Community members have the right to be informed about issues, struggles, and victories affecting their communities. News deserts are more susceptible to misinformation and disinformation. A lack of access to community journalism also influences political participation. In the months leading up to the 2016 election, Donald Trump performed better than Mitt Romney in areas that did not have strong local media (Vox). 

TAKE ACTION

• Make a one-time or monthly donation to your local news outlet – especially one led by marginalized voices. Here’s a list of independent journalism outlets across the U.S.

• Start your own newsroom! Just kidding, but not really. The Local Media Association assists small news organizations with strategy and sustainability endeavors.

• Support Report for America, a program that supports journalists working for local news organizations who are trained and compensated at market rates.

Local organizations simply cannot bring in the advertising revenue that stories directed at a larger audience do. However, without news, local communities cannot remain informed about what’s going on in their own neighborhoods. They miss information about local elections and other events that are specific to their own community (UNC). 

Significantly, there has been an emergence of news outlets owned and focused on Black and Latine residents. There have always been newsrooms created for people of color by people of color who have traditionally been left out of the narrative. El Misisipí, the first Spanish-speaking newspaper in the United States, was founded in 1808, and Freedom’s Journal, the first Black newspaper in the United States, was founded in 1827. The 115-year-old Chicago Defender is still publishing, now entirely online (UNC). 

It makes sense then that areas losing community representation in media and news have seen BIPOC media step up to cover the gap. A study at CUNY found that Black media was more likely to publish articles on issues that directly affect Black communities, such as racism, health disparity, and voting access (CUNY). Similarly, Spanish-language media in the United States is more likely to tell community-focused stories that humanize Latine communities than mainstream media outlets (CUNY). 

Recently, the push to revive local media has been strong, with nonprofit newsrooms attempting to enter the space once held by traditional newspapers. Nonprofit newsrooms rely on philanthropic funding instead of advertising revenue. With dedicated funding, large foundations can direct contributions to areas with funding deserts where media organizations in communities of color receive less funding (CJR). 

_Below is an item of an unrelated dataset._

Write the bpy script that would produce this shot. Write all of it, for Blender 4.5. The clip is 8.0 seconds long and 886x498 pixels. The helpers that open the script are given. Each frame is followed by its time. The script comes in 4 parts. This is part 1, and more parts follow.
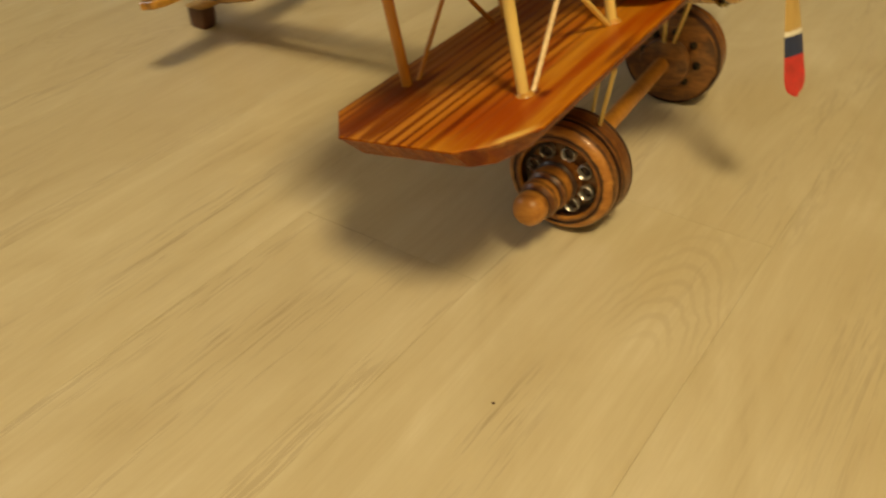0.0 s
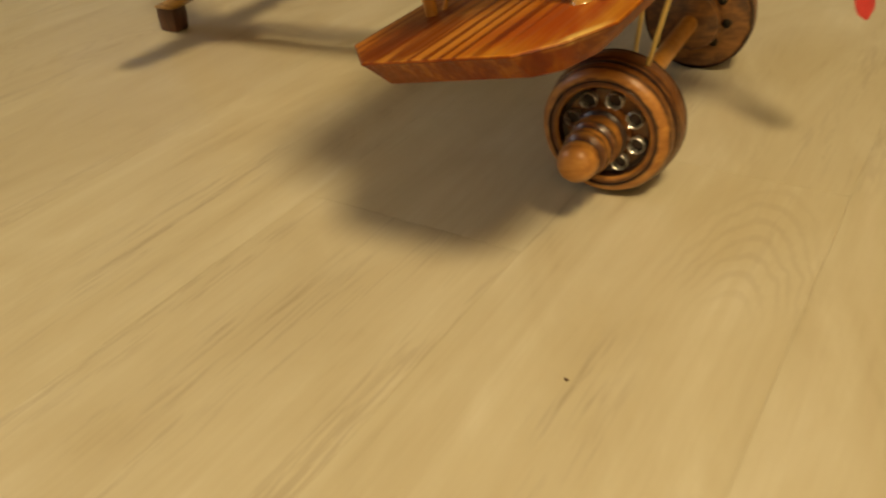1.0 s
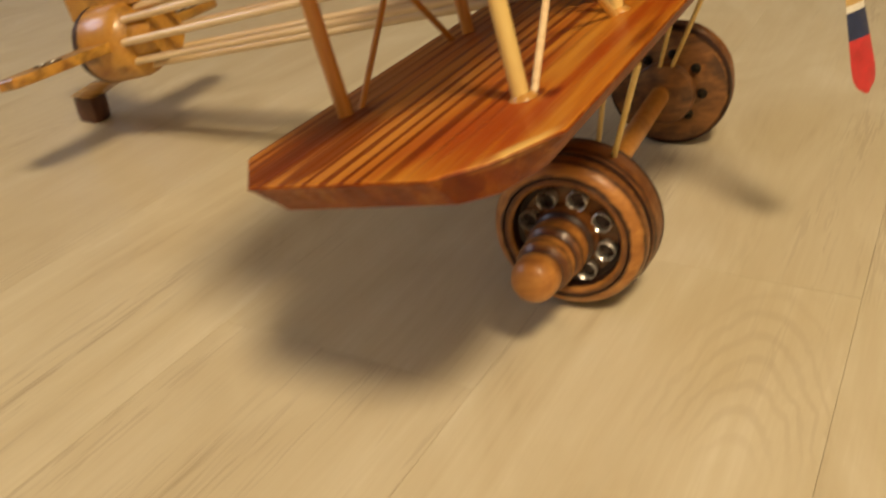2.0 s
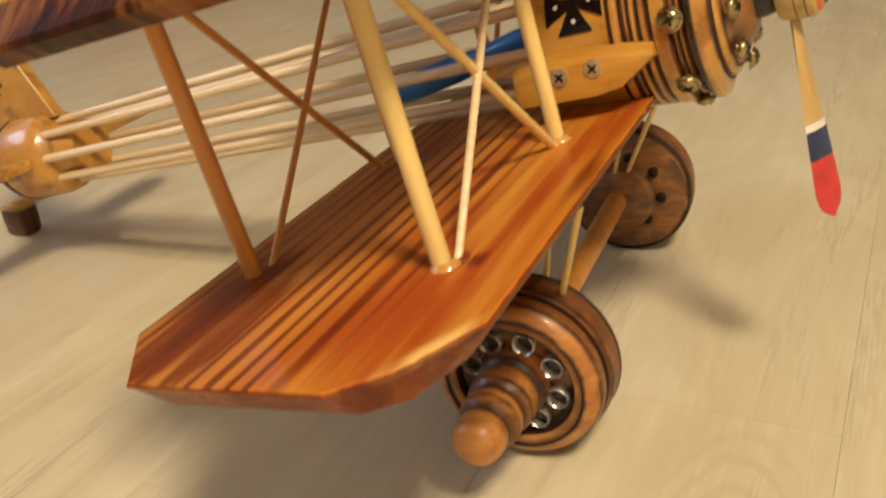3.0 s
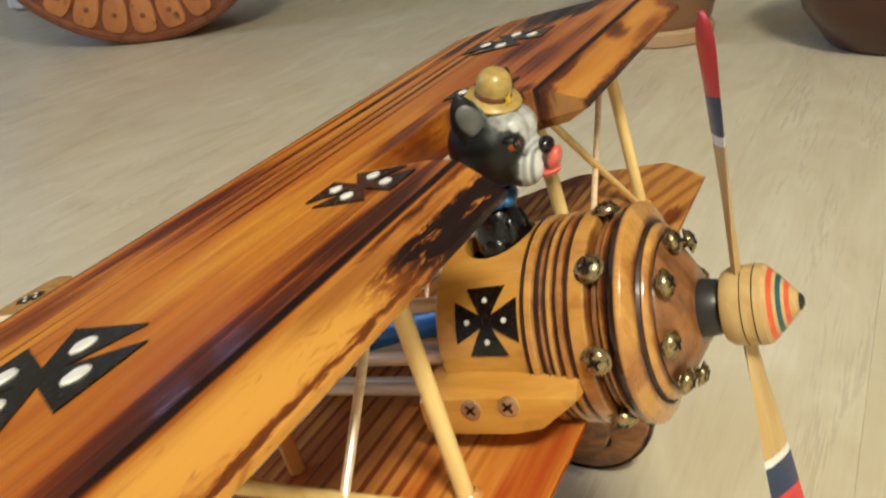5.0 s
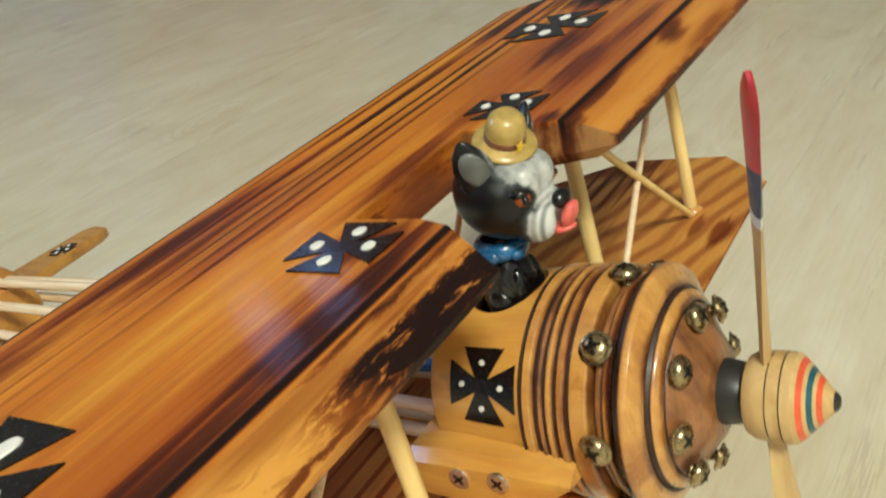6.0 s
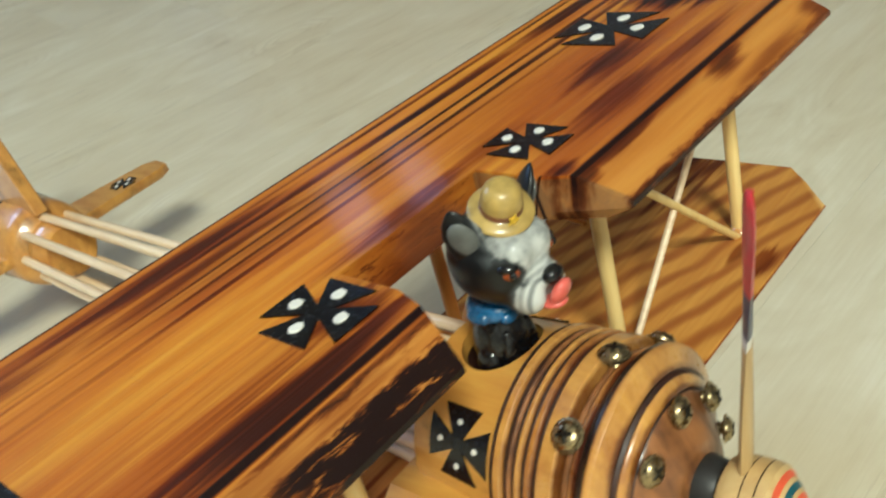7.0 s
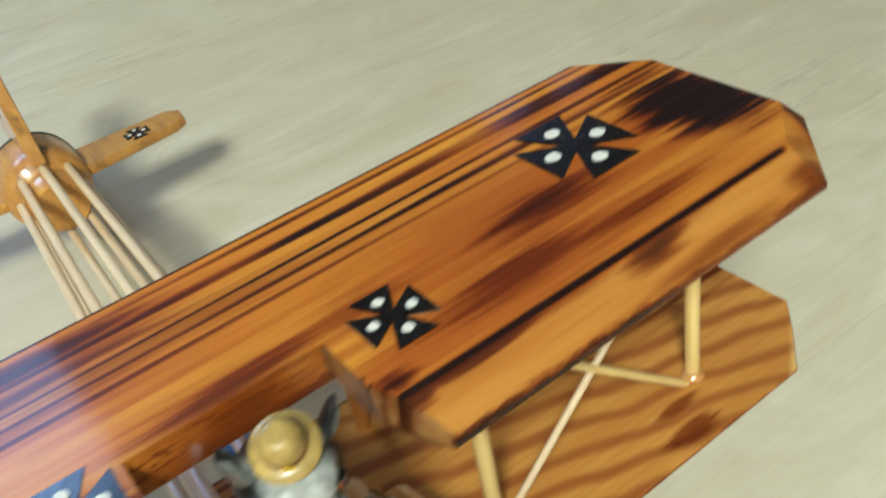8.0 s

Local journalism affects the wellbeing of communities and is foundational to democracy. Today, the lack of local news is a threat to communities that need to be most informed.



KEY TAKEAWAYS

  • As many traditional news organizations have closed down operations, many communities exist in news deserts with minimal to no news coverage. 

  • Many news deserts exist in marginalized and rural communities as new media outlets focus primarily on largely populated areas, and community reporting efforts have often focused on affluent areas. 

  • There is an overall diversity problem in media, with white individuals representing the majority of newsroom staff.